Je n'ai jamais eu le sens de la famille. Rien d'étonnant à cela. Mes parents ont passé la majeure partie de leur vie à tenter de s'autodétruire mutuellement, physiquement, psychologiquement, juridiquement. Mes oncles et tantes maternels sont des gens très gentils, mais je n'éprouve pas de plaisir à les fréquenter, n'ayant que peu d'atomes crochus avec eux. Quant à mes oncles et tantes paternels, ils cumulent tout ce que je ne supporte pas chez autrui : la famille juive inquisitrice et castratrice qui se mêle de vos affaires et vous juge rabaisse continuellement, la religiosité aveugle, l'esprit de clan, les discussions où le hurlement hystérique et l'indignation outrée tient lieu d'argument.

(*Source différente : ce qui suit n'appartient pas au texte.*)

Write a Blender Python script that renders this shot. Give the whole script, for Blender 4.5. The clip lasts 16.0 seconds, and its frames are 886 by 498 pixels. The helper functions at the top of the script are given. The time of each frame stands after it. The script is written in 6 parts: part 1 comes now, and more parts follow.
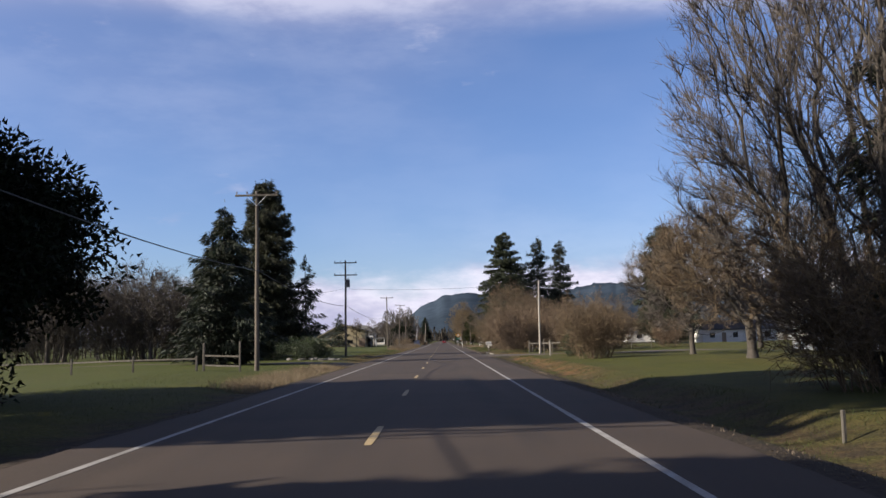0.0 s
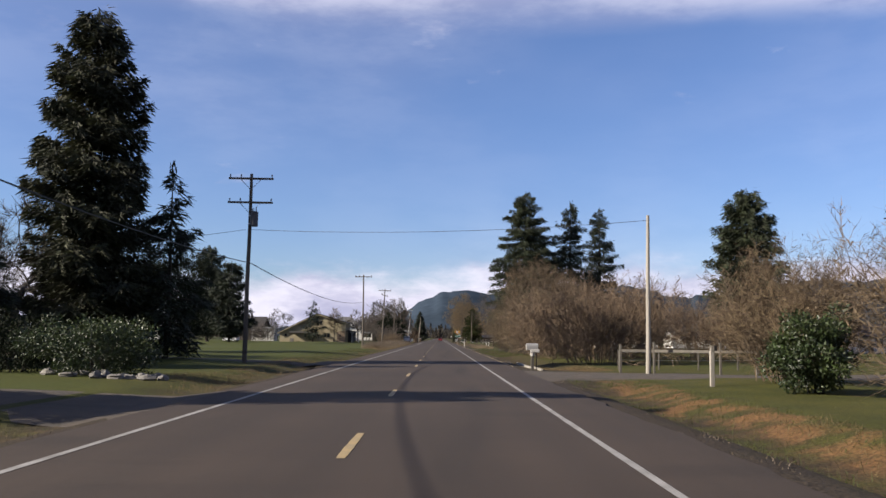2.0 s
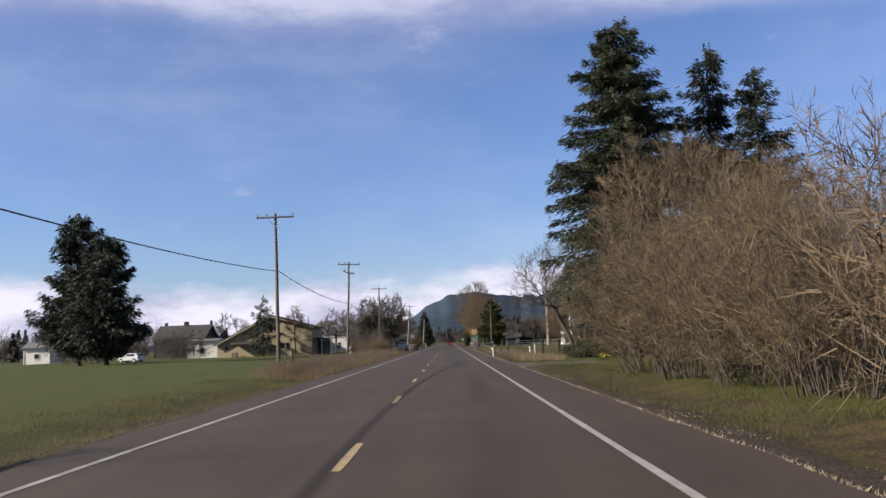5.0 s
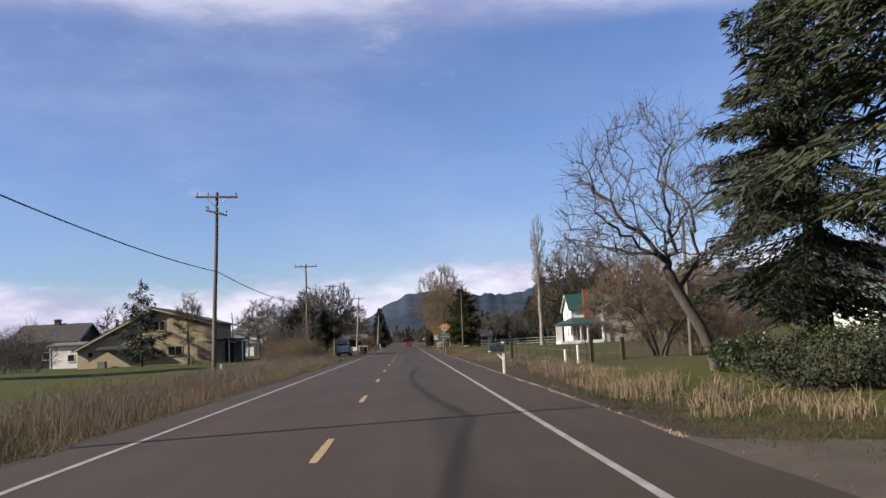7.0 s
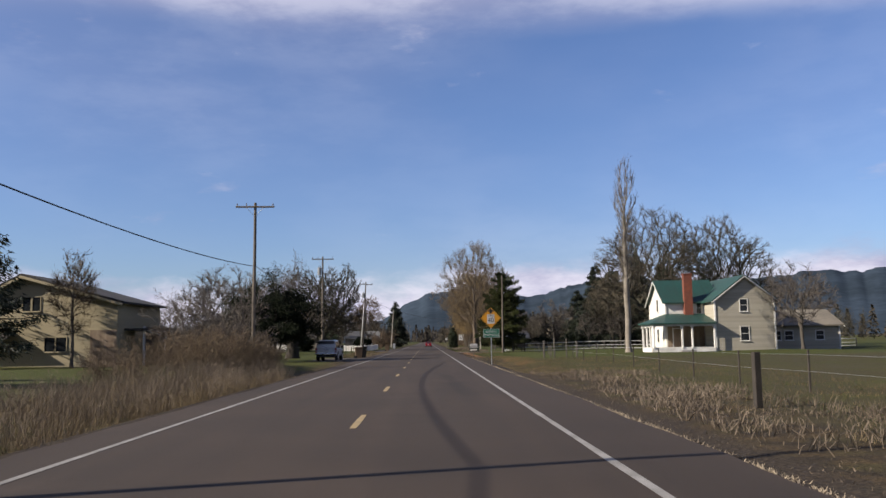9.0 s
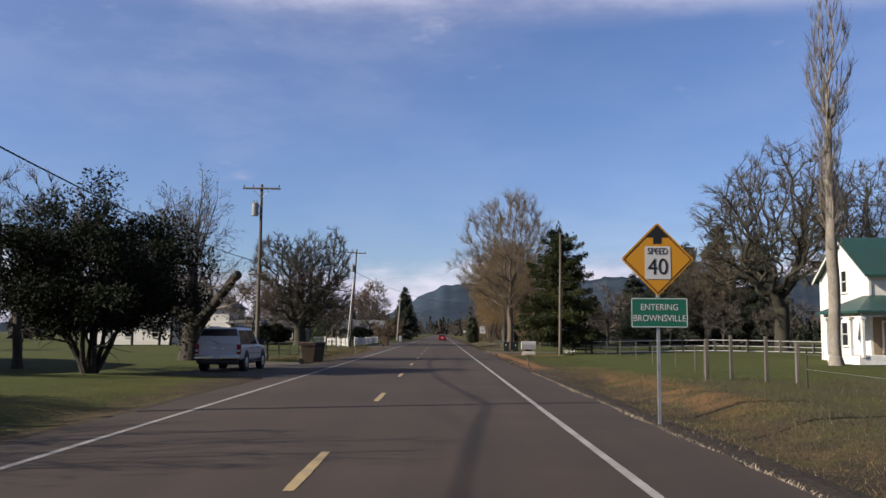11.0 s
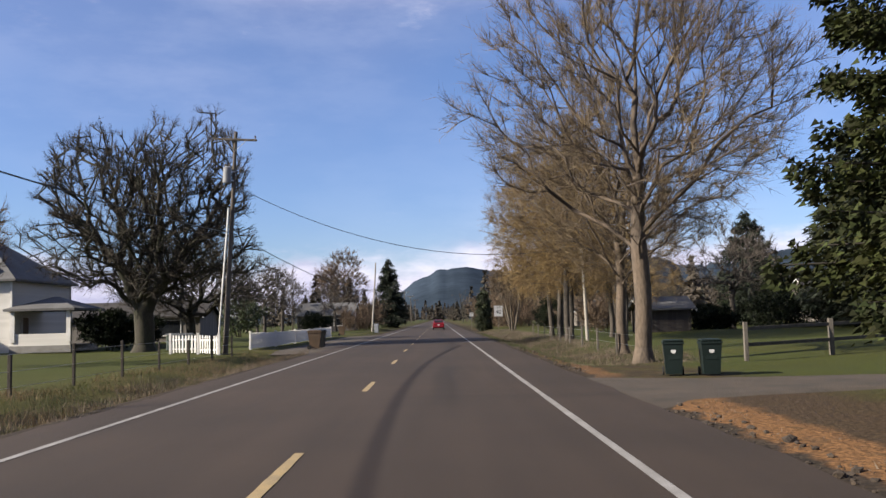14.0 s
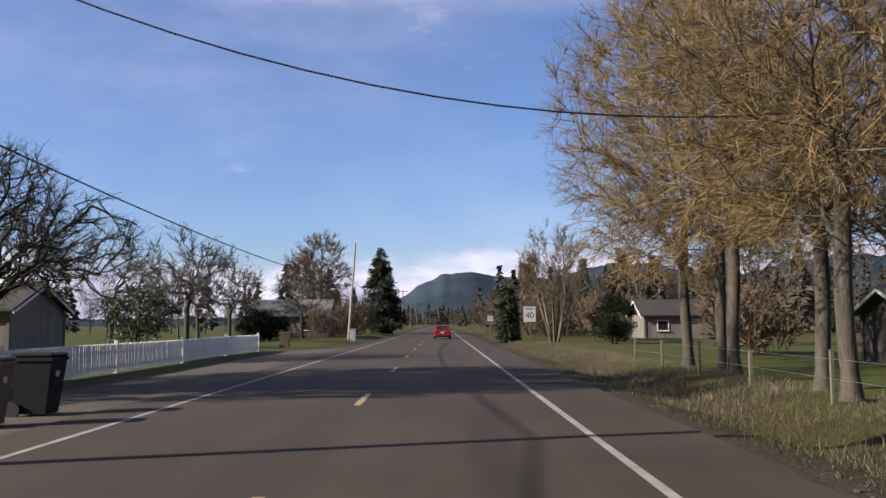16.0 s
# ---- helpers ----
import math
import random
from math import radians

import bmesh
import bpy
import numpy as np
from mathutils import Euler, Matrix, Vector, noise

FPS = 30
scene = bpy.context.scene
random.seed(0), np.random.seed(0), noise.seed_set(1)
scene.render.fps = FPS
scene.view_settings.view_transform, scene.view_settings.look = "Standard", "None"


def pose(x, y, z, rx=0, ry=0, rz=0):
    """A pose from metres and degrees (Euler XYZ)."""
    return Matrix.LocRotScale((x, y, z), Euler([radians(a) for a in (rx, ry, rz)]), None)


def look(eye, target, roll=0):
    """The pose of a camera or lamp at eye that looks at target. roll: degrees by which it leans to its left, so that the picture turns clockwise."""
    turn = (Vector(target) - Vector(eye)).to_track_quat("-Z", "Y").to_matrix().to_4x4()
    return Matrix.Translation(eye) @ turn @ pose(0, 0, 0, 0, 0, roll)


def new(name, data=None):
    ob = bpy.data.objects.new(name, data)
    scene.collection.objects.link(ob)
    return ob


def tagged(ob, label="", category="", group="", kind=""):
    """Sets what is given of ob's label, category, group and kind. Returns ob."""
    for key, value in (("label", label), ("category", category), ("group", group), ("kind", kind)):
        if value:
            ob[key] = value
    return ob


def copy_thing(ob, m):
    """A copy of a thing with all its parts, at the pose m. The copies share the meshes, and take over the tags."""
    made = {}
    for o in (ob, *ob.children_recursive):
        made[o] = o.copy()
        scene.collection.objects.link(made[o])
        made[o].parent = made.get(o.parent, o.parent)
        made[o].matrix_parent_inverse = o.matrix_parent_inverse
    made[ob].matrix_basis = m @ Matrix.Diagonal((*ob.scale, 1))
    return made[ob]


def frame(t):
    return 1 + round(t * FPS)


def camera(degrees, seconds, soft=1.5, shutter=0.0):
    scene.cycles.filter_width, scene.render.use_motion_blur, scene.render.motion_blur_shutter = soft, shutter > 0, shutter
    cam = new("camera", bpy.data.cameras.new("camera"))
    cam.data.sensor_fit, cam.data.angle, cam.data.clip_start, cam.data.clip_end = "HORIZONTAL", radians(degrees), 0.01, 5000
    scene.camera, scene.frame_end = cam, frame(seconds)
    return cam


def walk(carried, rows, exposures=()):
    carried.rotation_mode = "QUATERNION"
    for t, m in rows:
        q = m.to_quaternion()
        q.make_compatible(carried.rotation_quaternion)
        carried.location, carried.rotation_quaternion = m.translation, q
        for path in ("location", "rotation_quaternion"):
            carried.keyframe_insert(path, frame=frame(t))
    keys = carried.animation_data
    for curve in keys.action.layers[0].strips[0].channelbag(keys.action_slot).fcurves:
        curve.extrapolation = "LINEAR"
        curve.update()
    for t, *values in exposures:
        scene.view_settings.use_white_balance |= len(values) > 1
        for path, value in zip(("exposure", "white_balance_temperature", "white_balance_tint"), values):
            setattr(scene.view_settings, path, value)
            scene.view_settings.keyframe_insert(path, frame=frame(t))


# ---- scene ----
cam = camera(54.0, 16.0, soft=1.5)
# seconds, eye, then yaw, pitch, roll
ROWS = [
    (0.0, -0.261, 0.000, 1.610, 0.006, 6.000, 1.215),
    (0.5, -0.313, 12.769, 1.590, -0.289, 5.923, 0.857),
    (1.0, -0.339, 25.545, 1.584, -0.327, 5.146, -0.614),
    (1.5, -0.245, 38.284, 1.589, -0.180, 5.363, -1.250),
    (2.0, -0.170, 50.878, 1.609, -0.223, 5.825, -0.761),
    (2.5, -0.109, 63.237, 1.583, -0.065, 5.961, -0.032),
    (3.0, -0.061, 75.580, 1.636, -0.017, 5.850, 0.136),
    (5.5, 0.025, 136.777, 1.568, 0.210, 6.298, 2.501),
    (6.0, -0.077, 148.827, 1.650, -1.257, 6.820, 2.214),
    (6.5, -0.110, 160.600, 1.712, -2.071, 6.665, 3.000),
    (7.0, -0.101, 172.042, 1.635, -2.326, 5.956, 2.701),
    (7.5, -0.082, 183.373, 1.617, -1.749, 5.976, 1.989),
    (8.0, -0.088, 194.564, 1.612, -1.470, 6.230, 1.647),
    (10.5, 0.068, 249.557, 1.611, -0.243, 5.640, -0.219),
    (11.0, 0.128, 260.526, 1.659, -0.100, 5.562, -0.352),
    (11.5, 0.221, 271.365, 1.610, -0.149, 4.939, 0.186),
    (12.0, 0.260, 281.957, 1.566, -0.415, 4.481, 0.827),
    (12.5, 0.254, 292.397, 1.546, -0.660, 4.660, 0.972),
    (13.0, 0.203, 302.733, 1.578, -0.402, 4.938, -0.009),
    (13.5, 0.218, 312.913, 1.622, -0.337, 5.149, 0.538),
    (14.0, 0.254, 322.963, 1.611, -0.321, 4.588, 1.505),
    (14.5, 0.199, 332.836, 1.622, -0.546, 4.851, 1.580),
    (15.0, 0.184, 342.545, 1.611, -0.513, 4.833, 1.871),
    (15.5, 0.224, 352.236, 1.623, -0.247, 4.672, 1.170),
    (16.0, 0.219, 362.144, 1.609, -0.095, 4.917, 0.358),
]
walk(cam, [(t, pose(x, y, z, 90 + pitch, roll, yaw)) for t, x, y, z, yaw, pitch, roll in ROWS],
     exposures=[(0.0, 1.24, 6500, 10), (7.4, 1.24, 6500, 10), (8.0, 1.08, 6500, 10), (10.4, 1.06, 6500, 10), (11.6, 1.08, 6500, 10), (12.8, 1.28, 6500, 10), (14.5, 1.36, 6500, 10), (16.0, 1.32, 6500, 10)])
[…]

Je fuis comme la peste toute réunion familiale obligatoire, fêtes de Noël ou anniversaires – et mes collègues de boulot m'adorent, moi qui me porte toujours volontaire pour les astreintes les nuits de Noël ou du nouvel an, moi qui me rue sur toute mission à l'autre bout de la France dès lors qu'on est en période de fêtes.

Mais à vivre avec Vénus, je me réconcilie peu à peu avec la notion de famille. Chez elle, les parents sont aimants et équilibrés, les oncles et tantes sont agréables et cultivés, les repas de famille sont de vraies fêtes où tout le monde s'amuse. Je découvre un monde inconnu pour moi. Au point qu'en 1996, j'accepte même de passer le réveillon de Noël avec eux. Et à ma grande surprise, j'y prends un grand plaisir !

Évidemment, ça ne dure pas. La rupture de nos fiançailles l'année suivante me ramène d'un coup à mes vieux schémas négatifs. Pire, mon homosexualité nouvellement assumée aggrave encore mes relations conflictuelles avec mes oncles et tantes les plus conservateurs. Oh, ce n'est pas qu'ils désapprouvent ma sexualité ! C'est juste qu'ils sont incapables de l'intégrer vraiment et agissent comme si elle n'existait pas, s'étonnant ouvertement à chaque fois que nous nous voyons de ce que je ne sois pas encore marié à mon âge et me pressant de recommandations pour draguer les belles jeunes femmes. Le déni ostensible, voilà qui est peut-être pire que le rejet. Crétins !

Vraiment, je n'ai jamais eu le sens de la famille. Ça a failli cette année-là, mais finalement non.